▶ Material shown:

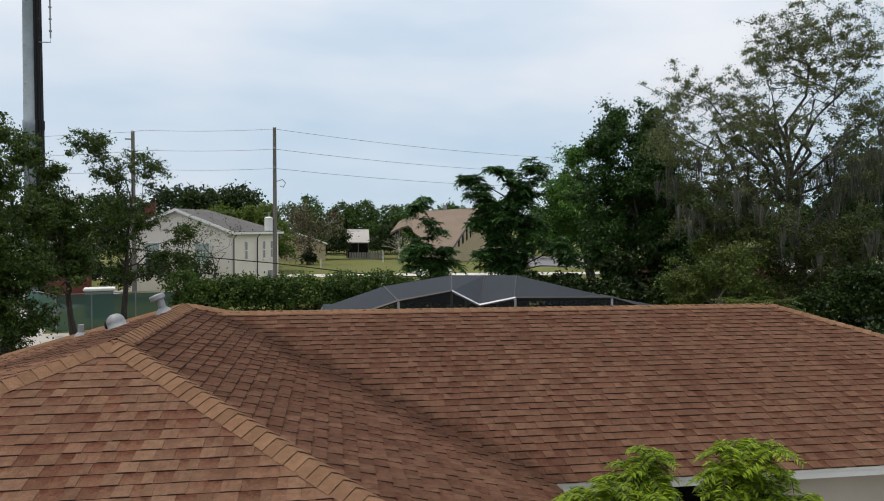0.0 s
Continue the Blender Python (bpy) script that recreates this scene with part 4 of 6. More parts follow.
def tree(label, base, lobes, leaf_mat_, leaves, leaf=0.1, trunk=0.12, seed=1, bark=None, clump=0.28, fork=0.35, stems=1, name="tree",
         category="tree", spread=0.95, twigs=14, moss=0, stand=(), moss_z=7.0, bough=0.30):
    """Trunk, limbs to each lobe of the crown, twigs to clumps of single leaves."""
    rng = np.random.default_rng(seed)
    bark = bark or M_BARK
    t = thing(name, label, category, (base[0], base[1], -0.05))
    lob = np.array(lobes, float)
    lob[:, 0] -= base[0]
    lob[:, 1] -= base[1]
    jitter = rng.normal(size=(len(lob), 2)) * lob[:, 3:4] * 0.45
    lob[:, :2] += jitter
    wood, fine = Geo(), Geo()
    crown = lob[:, :3].mean(axis=0)
    low = max(0.4, lob[:, 2].min() - lob[:, 3].max() * 0.4)
    top = lob[:, 2].max()
    mains = []
    starts = stand or [(0.0, 0.0)] * stems
    for s, st in enumerate(starts):
        ang = 2 * math.pi * s / max(1, len(starts)) + seed
        out = 0.0 if len(starts) == 1 else 0.5
        tip = np.array([crown[0] + out * math.cos(ang) * lob[:, 3].max(), crown[1] + out * math.sin(ang) * lob[:, 3].max(), top * 0.82])
        foot = np.array([st[0] + (0.12 * math.cos(ang) if len(starts) > 1 else 0), st[1] + (0.12 * math.sin(ang) if len(starts) > 1 else 0), 0.0])
        p = bend(foot, tip, rng, 9, 0.014)
        mains.append(p)
        r_ = np.linspace(trunk, trunk * 0.06, 9)
        r_[0] *= 1.45
        wood.tube(p, list(r_), 9)
    total = (lob[:, 3] ** 2).sum()
    pts, hang, nodes = [], [], []
    tufts = []
    for i, (x, y, z, r) in enumerate(lob):
        p = mains[i % len(mains)]
        hs = p[:, 2]
        k = int(np.argmin(np.abs(hs - max(low * 0.8, z - fork * (z - 0.2) - 0.3))))
        limb = bend(p[k], (x, y, z), rng, 7, 0.10)
        wood.tube(limb, list(np.linspace(trunk * 0.42 * (1 - 0.6 * k / 9), trunk * 0.05, 7)), 6)
        nodes += [q for q in limb[2:]]
        # each lobe is a handful of boughs that fan out, each bough a flat spray of tufts with gaps between
        boughs = max(5, int(11 * r / 0.8))
        n_cl = max(2, int(twigs * r / 0.8 / boughs))
        dirs = rng.normal(size=(boughs, 3))
        dirs[:, 2] = dirs[:, 2] * 0.9 + 0.25
        dirs /= np.linalg.norm(dirs, axis=1, keepdims=True)
        sub = np.array([x, y, z]) + dirs * r * spread * rng.uniform(0.2, 1.15, (boughs, 1))
        out_ = rng.normal(size=(boughs, n_cl, 3)) * r * np.array([bough, bough, bough * 0.9])
        cl = (sub[:, None, :] + out_).reshape(-1, 3)
        share = max(6, int(leaves * r * r / total / len(cl)))
        for c in cl:
            tufts.append((np.linalg.norm(c - np.array([x, y, z])) / r, *c, share))
        if moss and z < moss_z:
            hang.append(cl)
    # every tuft grows from the nearest branch that stands already, so the twigs fork and wind
    tufts.sort()
    grown = np.zeros((len(nodes) + 2 * len(tufts), 3))
    grown[:len(nodes)] = nodes
    m_ = len(nodes)
    for _, x, y, z, share in tufts:
        c = np.array([x, y, z])
        d = grown[:m_] - c
        s = grown[int(np.argmin((d * d).sum(axis=1) + np.maximum(0.0, d[:, 2]) * 0.6))]
        ln = np.linalg.norm(c - s)
        mid = (s + c) / 2 + rng.normal(size=3) * ln * 0.14
        r0 = min(trunk * 0.13, 0.006 + 0.016 * ln)
        if ln > 0.7:
            path = bend(s, c, rng, 7, 0.10)
            mid = path[3]
            fine.tube(path, list(np.linspace(r0, r0 * 0.35, 7)), 4, False)
        else:
            fine.tube([s, mid, c], [r0, r0 * 0.7, r0 * 0.35], 4, False)
        grown[m_], grown[m_ + 1] = mid, c
        m_ += 2
        k = max(3, int(share * rng.uniform(0.4, 1.6)))
        sig = clump * rng.uniform(0.7, 1.5)
        u = rng.normal(size=(k, 3))
        u /= np.linalg.norm(u, axis=1, keepdims=True)
        far = np.where(rng.uniform(size=(k, 1)) < 0.30, 2.2, 1.0)
        pts.append(c + u * rng.uniform(0.05, 1.0, (k, 1)) ** 0.6 * sig * far * np.array([1.3, 1.3, 0.85]))
    wood.made("trunk", bark, t)
    tagged(fine.made("twig_mass", bark, t), kind="stuff")
    pts = np.concatenate(pts)
    tagged(bulk("crown", leaf_cards(pts, leaf, rng, 0.25), 4, leaf_mat_, t), kind="stuff")
    if moss and hang:
        hang = np.concatenate(hang)
        pick = hang[rng.integers(0, len(hang), moss)] + rng.normal(size=(moss, 3)) * 0.25
        quads = []
        length = rng.uniform(0.25, 1.0, moss) ** 1.3 * 1.6
        for c, ln in zip(pick, length):
            a = rng.uniform(0, math.pi)
            for q in range(46):
                u, v = rng.normal(size=2) * 0.075
                w = rng.uniform(0.007, 0.016)
                wx, wy = math.cos(a + q) * w, math.sin(a + q) * w
                l2 = ln * 1.35 * rng.uniform(0.2, 1.0)
                x, y, z = c[0] + u * 1.5, c[1] + v * 1.5, c[2] + rng.normal() * 0.10
                sx, sy = -u * 1.1 + rng.normal() * 0.03, -v * 1.1 + rng.normal() * 0.03
                quads += [(x - wx, y - wy, z), (x + wx, y + wy, z), (x + wx + sx * 0.5, y + wy + sy * 0.5, z - l2 * 0.5), (x + sx, y + sy, z - l2)]
        tagged(bulk("hanging_moss", quads, 4, M_MOSS, t), "grey-green hanging moss strands", kind="stuff")
    return t


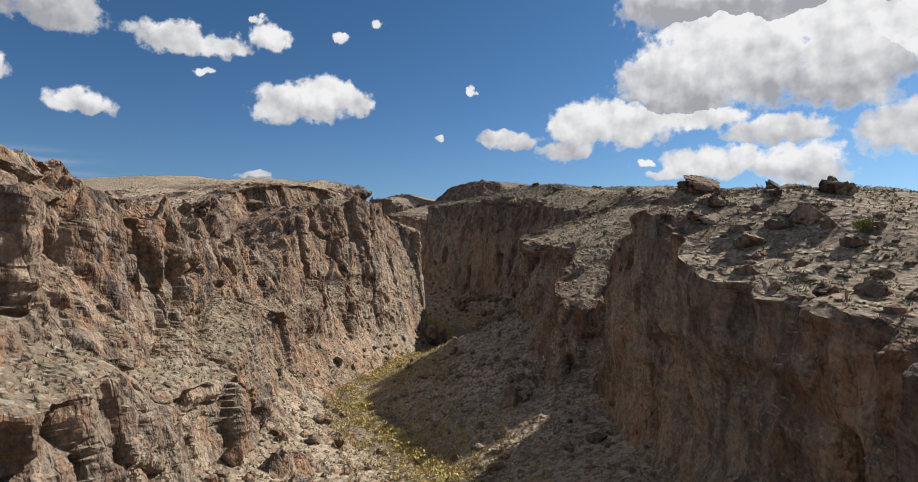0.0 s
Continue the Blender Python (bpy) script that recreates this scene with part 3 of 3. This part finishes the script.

▶ Request: Write out all the records again, exactly, minus any pictures.

▶ Task response:
0.0 s
Continue the Blender Python (bpy) script that recreates this scene with part 4 of 6. More parts follow.
def tree(label, base, lobes, leaf_mat_, leaves, leaf=0.1, trunk=0.12, seed=1, bark=None, clump=0.28, fork=0.35, stems=1, name="tree",
         category="tree", spread=0.95, twigs=14, moss=0, stand=(), moss_z=7.0, bough=0.30):
    """Trunk, limbs to each lobe of the crown, twigs to clumps of single leaves."""
    rng = np.random.default_rng(seed)
    bark = bark or M_BARK
    t = thing(name, label, category, (base[0], base[1], -0.05))
    lob = np.array(lobes, float)
    lob[:, 0] -= base[0]
    lob[:, 1] -= base[1]
    jitter = rng.normal(size=(len(lob), 2)) * lob[:, 3:4] * 0.45
    lob[:, :2] += jitter
    wood, fine = Geo(), Geo()
    crown = lob[:, :3].mean(axis=0)
    low = max(0.4, lob[:, 2].min() - lob[:, 3].max() * 0.4)
    top = lob[:, 2].max()
    mains = []
    starts = stand or [(0.0, 0.0)] * stems
    for s, st in enumerate(starts):
        ang = 2 * math.pi * s / max(1, len(starts)) + seed
        out = 0.0 if len(starts) == 1 else 0.5
        tip = np.array([crown[0] + out * math.cos(ang) * lob[:, 3].max(), crown[1] + out * math.sin(ang) * lob[:, 3].max(), top * 0.82])
        foot = np.array([st[0] + (0.12 * math.cos(ang) if len(starts) > 1 else 0), st[1] + (0.12 * math.sin(ang) if len(starts) > 1 else 0), 0.0])
        p = bend(foot, tip, rng, 9, 0.014)
        mains.append(p)
        r_ = np.linspace(trunk, trunk * 0.06, 9)
        r_[0] *= 1.45
        wood.tube(p, list(r_), 9)
    total = (lob[:, 3] ** 2).sum()
    pts, hang, nodes = [], [], []
    tufts = []
    for i, (x, y, z, r) in enumerate(lob):
        p = mains[i % len(mains)]
        hs = p[:, 2]
        k = int(np.argmin(np.abs(hs - max(low * 0.8, z - fork * (z - 0.2) - 0.3))))
        limb = bend(p[k], (x, y, z), rng, 7, 0.10)
        wood.tube(limb, list(np.linspace(trunk * 0.42 * (1 - 0.6 * k / 9), trunk * 0.05, 7)), 6)
        nodes += [q for q in limb[2:]]
        # each lobe is a handful of boughs that fan out, each bough a flat spray of tufts with gaps between
        boughs = max(5, int(11 * r / 0.8))
        n_cl = max(2, int(twigs * r / 0.8 / boughs))
        dirs = rng.normal(size=(boughs, 3))
        dirs[:, 2] = dirs[:, 2] * 0.9 + 0.25
        dirs /= np.linalg.norm(dirs, axis=1, keepdims=True)
        sub = np.array([x, y, z]) + dirs * r * spread * rng.uniform(0.2, 1.15, (boughs, 1))
        out_ = rng.normal(size=(boughs, n_cl, 3)) * r * np.array([bough, bough, bough * 0.9])
        cl = (sub[:, None, :] + out_).reshape(-1, 3)
        share = max(6, int(leaves * r * r / total / len(cl)))
        for c in cl:
            tufts.append((np.linalg.norm(c - np.array([x, y, z])) / r, *c, share))
        if moss and z < moss_z:
            hang.append(cl)
    # every tuft grows from the nearest branch that stands already, so the twigs fork and wind
    tufts.sort()
    grown = np.zeros((len(nodes) + 2 * len(tufts), 3))
    grown[:len(nodes)] = nodes
    m_ = len(nodes)
    for _, x, y, z, share in tufts:
        c = np.array([x, y, z])
        d = grown[:m_] - c
        s = grown[int(np.argmin((d * d).sum(axis=1) + np.maximum(0.0, d[:, 2]) * 0.6))]
        ln = np.linalg.norm(c - s)
        mid = (s + c) / 2 + rng.normal(size=3) * ln * 0.14
        r0 = min(trunk * 0.13, 0.006 + 0.016 * ln)
        if ln > 0.7:
            path = bend(s, c, rng, 7, 0.10)
            mid = path[3]
            fine.tube(path, list(np.linspace(r0, r0 * 0.35, 7)), 4, False)
        else:
            fine.tube([s, mid, c], [r0, r0 * 0.7, r0 * 0.35], 4, False)
        grown[m_], grown[m_ + 1] = mid, c
        m_ += 2
        k = max(3, int(share * rng.uniform(0.4, 1.6)))
        sig = clump * rng.uniform(0.7, 1.5)
        u = rng.normal(size=(k, 3))
        u /= np.linalg.norm(u, axis=1, keepdims=True)
        far = np.where(rng.uniform(size=(k, 1)) < 0.30, 2.2, 1.0)
        pts.append(c + u * rng.uniform(0.05, 1.0, (k, 1)) ** 0.6 * sig * far * np.array([1.3, 1.3, 0.85]))
    wood.made("trunk", bark, t)
    tagged(fine.made("twig_mass", bark, t), kind="stuff")
    pts = np.concatenate(pts)
    tagged(bulk("crown", leaf_cards(pts, leaf, rng, 0.25), 4, leaf_mat_, t), kind="stuff")
    if moss and hang:
        hang = np.concatenate(hang)
        pick = hang[rng.integers(0, len(hang), moss)] + rng.normal(size=(moss, 3)) * 0.25
        quads = []
        length = rng.uniform(0.25, 1.0, moss) ** 1.3 * 1.6
        for c, ln in zip(pick, length):
            a = rng.uniform(0, math.pi)
            for q in range(46):
                u, v = rng.normal(size=2) * 0.075
                w = rng.uniform(0.007, 0.016)
                wx, wy = math.cos(a + q) * w, math.sin(a + q) * w
                l2 = ln * 1.35 * rng.uniform(0.2, 1.0)
                x, y, z = c[0] + u * 1.5, c[1] + v * 1.5, c[2] + rng.normal() * 0.10
                sx, sy = -u * 1.1 + rng.normal() * 0.03, -v * 1.1 + rng.normal() * 0.03
                quads += [(x - wx, y - wy, z), (x + wx, y + wy, z), (x + wx + sx * 0.5, y + wy + sy * 0.5, z - l2 * 0.5), (x + sx, y + sy, z - l2)]
        tagged(bulk("hanging_moss", quads, 4, M_MOSS, t), "grey-green hanging moss strands", kind="stuff")
    return t


0.0 s
Continue the Blender Python (bpy) script that recreates this scene with part 3 of 3. This part finishes the script.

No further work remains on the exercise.